# [Exercise requirements]
Output every line of the material exactly, omitting images.

# [Raw data]
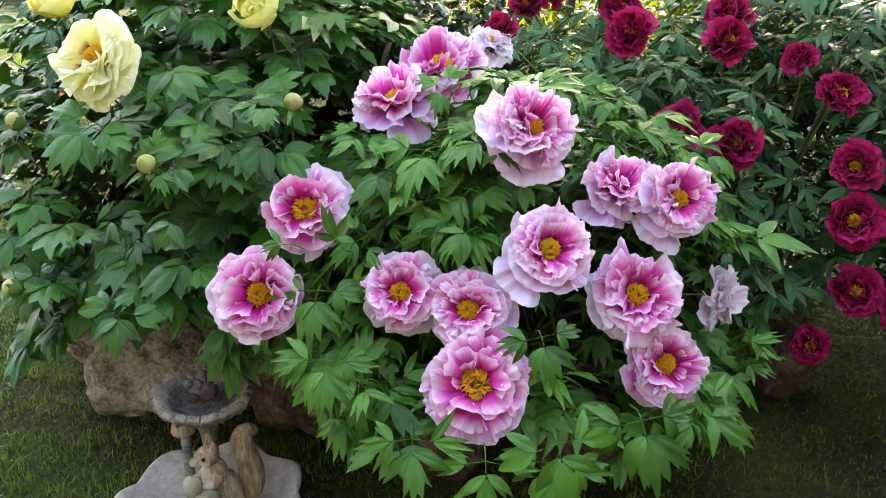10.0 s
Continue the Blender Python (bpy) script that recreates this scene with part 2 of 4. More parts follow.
def merged(name, parts, mat, smooth=True):
    """One mesh from several (verts, faces, uvs)."""
    vs, fs, us, n = [], [], [], 0
    for v, f, u in parts:
        vs.extend(v)
        us.extend(u)
        fs.extend([tuple(i + n for i in q) for q in f])
        n += len(v)
    return mesh_of(name, vs, fs, mat, us, smooth)


def thing(name, at, label, category, group="", kind=""):
    ob = new(name)
    ob.location = at
    ob.empty_display_size = 0.05
    PLACED[ob.name] = Matrix.Translation(at)
    return tagged(ob, label, category, group, kind)


def piece(name, me, parent, m=None, label=""):
    """A mesh object under a thing or a part, at the world pose m."""
    ob = new(name, me)
    m = m or Matrix.Identity(4)
    ob.parent = parent
    ob.matrix_parent_inverse = PLACED[parent.name].inverted()
    ob.matrix_basis = m
    PLACED[ob.name] = m
    return tagged(ob, label)


def single(name, me, m, label, category, group="", kind=""):
    ob = new(name, me)
    ob.matrix_world = m
    PLACED[ob.name] = m
    return tagged(ob, label, category, group, kind)


def axes(z, y, at=(0, 0, 0), scale=1.0):
    """A pose whose z axis is z and whose y axis leans towards y."""
    z = Vector(z).normalized()
    y = Vector(y)
    y = y - z * y.dot(z)
    y = y.normalized() if y.length > 1e-4 else z.orthogonal().normalized()
    x = y.cross(z)
    m = Matrix((x, y, z)).transposed().to_4x4()
    return Matrix.Translation(at) @ m @ Matrix.Scale(scale, 4)


def tube(points, radii, sides=6):
    vs, fs, us = [], [], []
    pts = [Vector(p) for p in points]
    for i, p in enumerate(pts):
        d = (pts[min(i + 1, len(pts) - 1)] - pts[max(i - 1, 0)]).normalized()
        a = d.orthogonal().normalized() if i == 0 else (a - d * a.dot(d)).normalized()
        b = d.cross(a)
        for k in range(sides):
            t = 2 * math.pi * k / sides
            vs.append(p + (a * math.cos(t) + b * math.sin(t)) * radii[i])
            us.append((k / sides, i / len(pts)))
    for i in range(len(pts) - 1):
        for k in range(sides):
            j = (k + 1) % sides
            fs.append((i * sides + k, i * sides + j, (i + 1) * sides + j, (i + 1) * sides + k))
    fs.append(tuple(reversed(range(sides))))
    fs.append(tuple(range((len(pts) - 1) * sides, len(pts) * sides)))
    return vs, fs, us


def bezier(a, b, c, d, n):
    a, b, c, d = (Vector(p) for p in (a, b, c, d))
    return [a * (1 - t) ** 3 + b * 3 * t * (1 - t) ** 2 + c * 3 * t * t * (1 - t) + d * t ** 3 for t in (i / n for i in range(n + 1))]


def lathe(profile, sides=40, wobble=None):
    """Turns (r, z) pairs round the z axis; wobble(angle, index) scales the radius."""
    vs, fs, us = [], [], []
    for i, (r, z) in enumerate(profile):
        for k in range(sides):
            t = 2 * math.pi * k / sides
            f, dz = wobble(t, i) if wobble else (1.0, 0.0)
            vs.append((r * f * math.cos(t), r * f * math.sin(t), z + dz))
            us.append((k / sides, i / len(profile)))
    for i in range(len(profile) - 1):
        for k in range(sides):
            j = (k + 1) % sides
            fs.append((i * sides + k, i * sides + j, (i + 1) * sides + j, (i + 1) * sides + k))
    return vs, fs, us


def blob(r, at, seed=0, lumps=0.0, freq=3.0, n=14, turn=None):
    """A rounded lump with radii r, roughened by noise."""
    vs, fs, us = [], [], []
    at = Vector(at)
    for i in range(n + 1):
        la = math.pi * i / n
        for k in range(2 * n):
            lo = math.pi * k / n
            d = Vector((math.sin(la) * math.cos(lo), math.sin(la) * math.sin(lo), math.cos(la)))
            f = 1 + lumps * noise.fractal(d * freq + Vector((seed * 7.1, seed * 3.3, 0)), 0.9, 2.1, 4)
            p = Vector((d.x * r[0], d.y * r[1], d.z * r[2])) * f
            vs.append(at + (turn @ p if turn else p))
            us.append((k / (2 * n), i / n))
    for i in range(n):
        for k in range(2 * n):
            j = (k + 1) % (2 * n)
            fs.append((i * 2 * n + k, (i + 1) * 2 * n + k, (i + 1) * 2 * n + j, i * 2 * n + j))
    return vs, fs, us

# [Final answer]
10.0 s
Continue the Blender Python (bpy) script that recreates this scene with part 2 of 4. More parts follow.
def merged(name, parts, mat, smooth=True):
    """One mesh from several (verts, faces, uvs)."""
    vs, fs, us, n = [], [], [], 0
    for v, f, u in parts:
        vs.extend(v)
        us.extend(u)
        fs.extend([tuple(i + n for i in q) for q in f])
        n += len(v)
    return mesh_of(name, vs, fs, mat, us, smooth)


def thing(name, at, label, category, group="", kind=""):
    ob = new(name)
    ob.location = at
    ob.empty_display_size = 0.05
    PLACED[ob.name] = Matrix.Translation(at)
    return tagged(ob, label, category, group, kind)


def piece(name, me, parent, m=None, label=""):
    """A mesh object under a thing or a part, at the world pose m."""
    ob = new(name, me)
    m = m or Matrix.Identity(4)
    ob.parent = parent
    ob.matrix_parent_inverse = PLACED[parent.name].inverted()
    ob.matrix_basis = m
    PLACED[ob.name] = m
    return tagged(ob, label)


def single(name, me, m, label, category, group="", kind=""):
    ob = new(name, me)
    ob.matrix_world = m
    PLACED[ob.name] = m
    return tagged(ob, label, category, group, kind)


def axes(z, y, at=(0, 0, 0), scale=1.0):
    """A pose whose z axis is z and whose y axis leans towards y."""
    z = Vector(z).normalized()
    y = Vector(y)
    y = y - z * y.dot(z)
    y = y.normalized() if y.length > 1e-4 else z.orthogonal().normalized()
    x = y.cross(z)
    m = Matrix((x, y, z)).transposed().to_4x4()
    return Matrix.Translation(at) @ m @ Matrix.Scale(scale, 4)


def tube(points, radii, sides=6):
    vs, fs, us = [], [], []
    pts = [Vector(p) for p in points]
    for i, p in enumerate(pts):
        d = (pts[min(i + 1, len(pts) - 1)] - pts[max(i - 1, 0)]).normalized()
        a = d.orthogonal().normalized() if i == 0 else (a - d * a.dot(d)).normalized()
        b = d.cross(a)
        for k in range(sides):
            t = 2 * math.pi * k / sides
            vs.append(p + (a * math.cos(t) + b * math.sin(t)) * radii[i])
            us.append((k / sides, i / len(pts)))
    for i in range(len(pts) - 1):
        for k in range(sides):
            j = (k + 1) % sides
            fs.append((i * sides + k, i * sides + j, (i + 1) * sides + j, (i + 1) * sides + k))
    fs.append(tuple(reversed(range(sides))))
    fs.append(tuple(range((len(pts) - 1) * sides, len(pts) * sides)))
    return vs, fs, us


def bezier(a, b, c, d, n):
    a, b, c, d = (Vector(p) for p in (a, b, c, d))
    return [a * (1 - t) ** 3 + b * 3 * t * (1 - t) ** 2 + c * 3 * t * t * (1 - t) + d * t ** 3 for t in (i / n for i in range(n + 1))]


def lathe(profile, sides=40, wobble=None):
    """Turns (r, z) pairs round the z axis; wobble(angle, index) scales the radius."""
    vs, fs, us = [], [], []
    for i, (r, z) in enumerate(profile):
        for k in range(sides):
            t = 2 * math.pi * k / sides
            f, dz = wobble(t, i) if wobble else (1.0, 0.0)
            vs.append((r * f * math.cos(t), r * f * math.sin(t), z + dz))
            us.append((k / sides, i / len(profile)))
    for i in range(len(profile) - 1):
        for k in range(sides):
            j = (k + 1) % sides
            fs.append((i * sides + k, i * sides + j, (i + 1) * sides + j, (i + 1) * sides + k))
    return vs, fs, us


def blob(r, at, seed=0, lumps=0.0, freq=3.0, n=14, turn=None):
    """A rounded lump with radii r, roughened by noise."""
    vs, fs, us = [], [], []
    at = Vector(at)
    for i in range(n + 1):
        la = math.pi * i / n
        for k in range(2 * n):
            lo = math.pi * k / n
            d = Vector((math.sin(la) * math.cos(lo), math.sin(la) * math.sin(lo), math.cos(la)))
            f = 1 + lumps * noise.fractal(d * freq + Vector((seed * 7.1, seed * 3.3, 0)), 0.9, 2.1, 4)
            p = Vector((d.x * r[0], d.y * r[1], d.z * r[2])) * f
            vs.append(at + (turn @ p if turn else p))
            us.append((k / (2 * n), i / n))
    for i in range(n):
        for k in range(2 * n):
            j = (k + 1) % (2 * n)
            fs.append((i * 2 * n + k, (i + 1) * 2 * n + k, (i + 1) * 2 * n + j, i * 2 * n + j))
    return vs, fs, us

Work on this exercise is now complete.